→ **GIVEN PROBLEM**
All of the data should be repeated exactly; pictures are not part of the copy.

→ **DATASET EXTRACT**
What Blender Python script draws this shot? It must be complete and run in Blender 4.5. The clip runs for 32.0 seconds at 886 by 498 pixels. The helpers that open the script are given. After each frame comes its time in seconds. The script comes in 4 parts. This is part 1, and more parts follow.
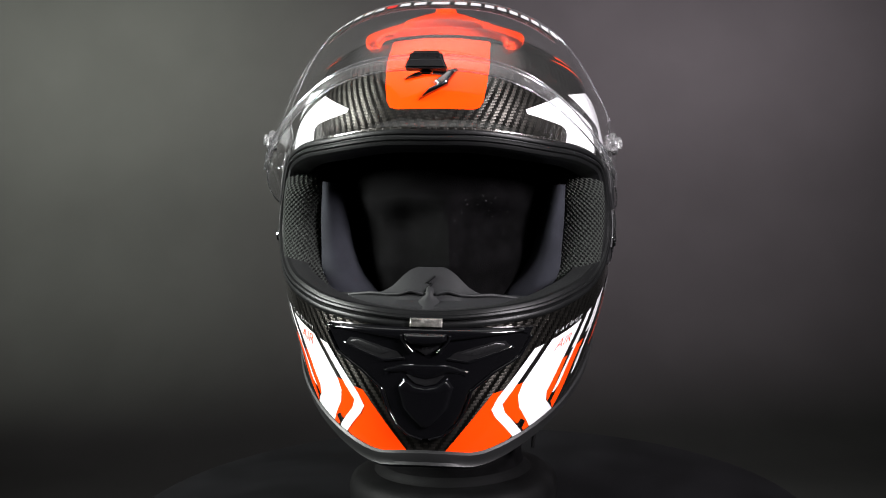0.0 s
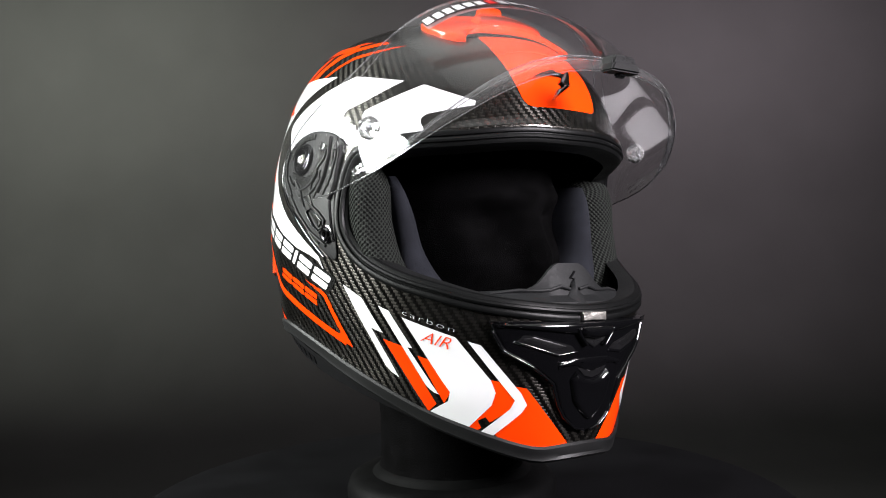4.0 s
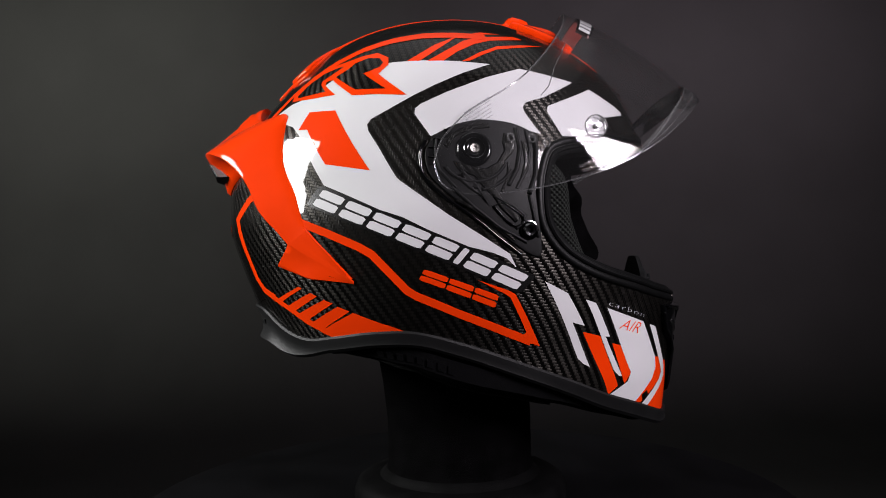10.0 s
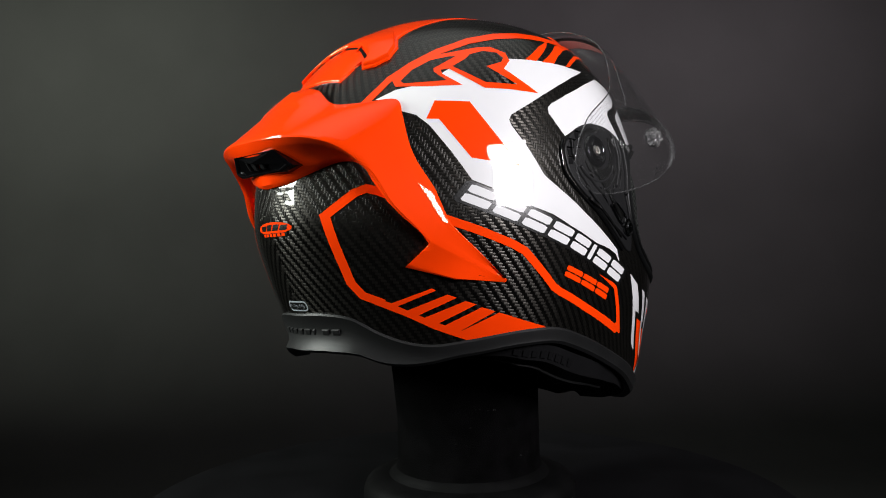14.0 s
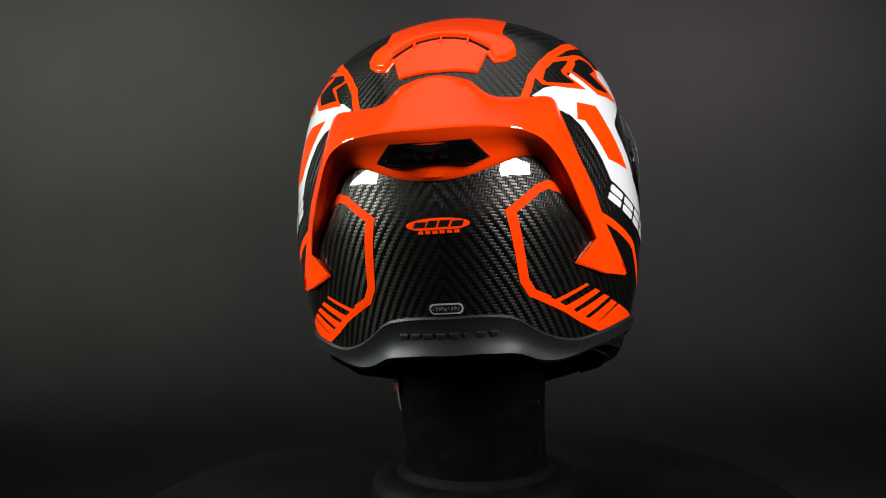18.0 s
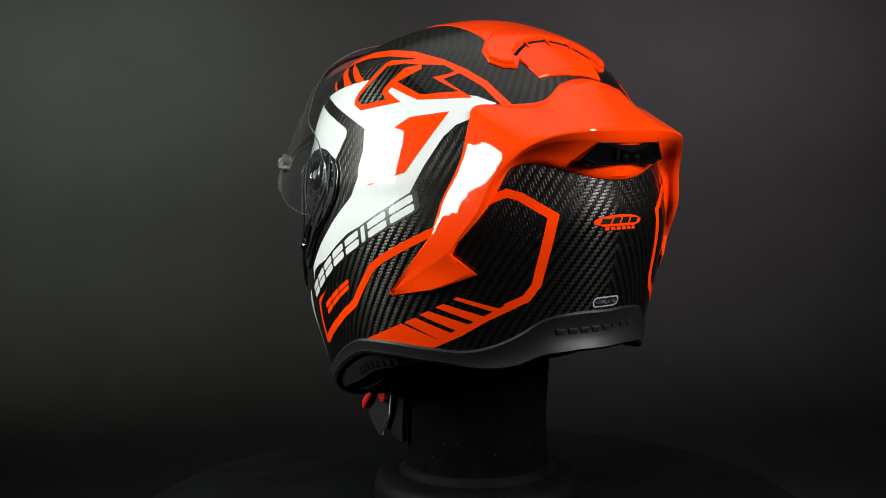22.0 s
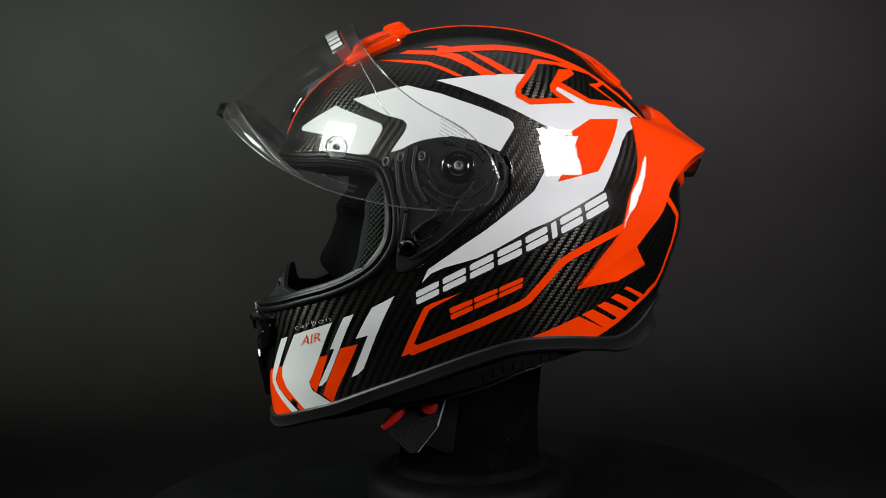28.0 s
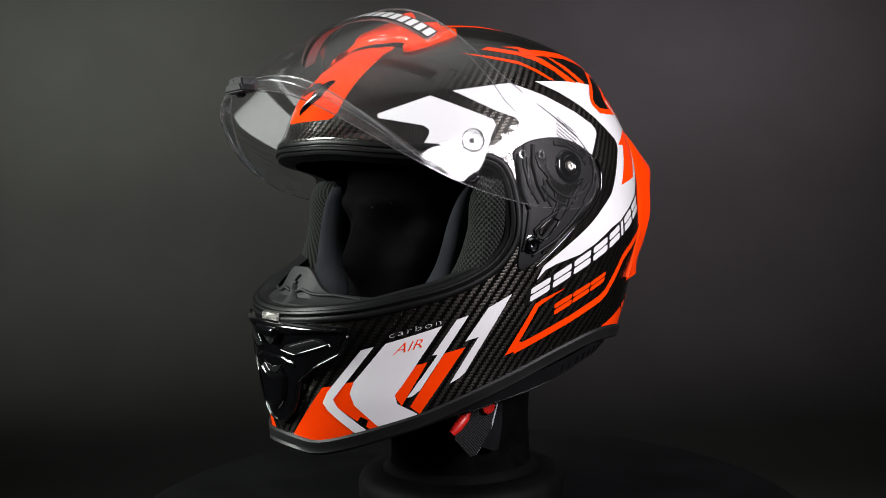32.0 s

→ **THE ANSWER**
What Blender Python script draws this shot? It must be complete and run in Blender 4.5. The clip runs for 32.0 seconds at 886 by 498 pixels. The helpers that open the script are given. After each frame comes its time in seconds. The script comes in 4 parts. This is part 1, and more parts follow.
0.0 s
4.0 s
10.0 s
14.0 s
18.0 s
22.0 s
28.0 s
32.0 s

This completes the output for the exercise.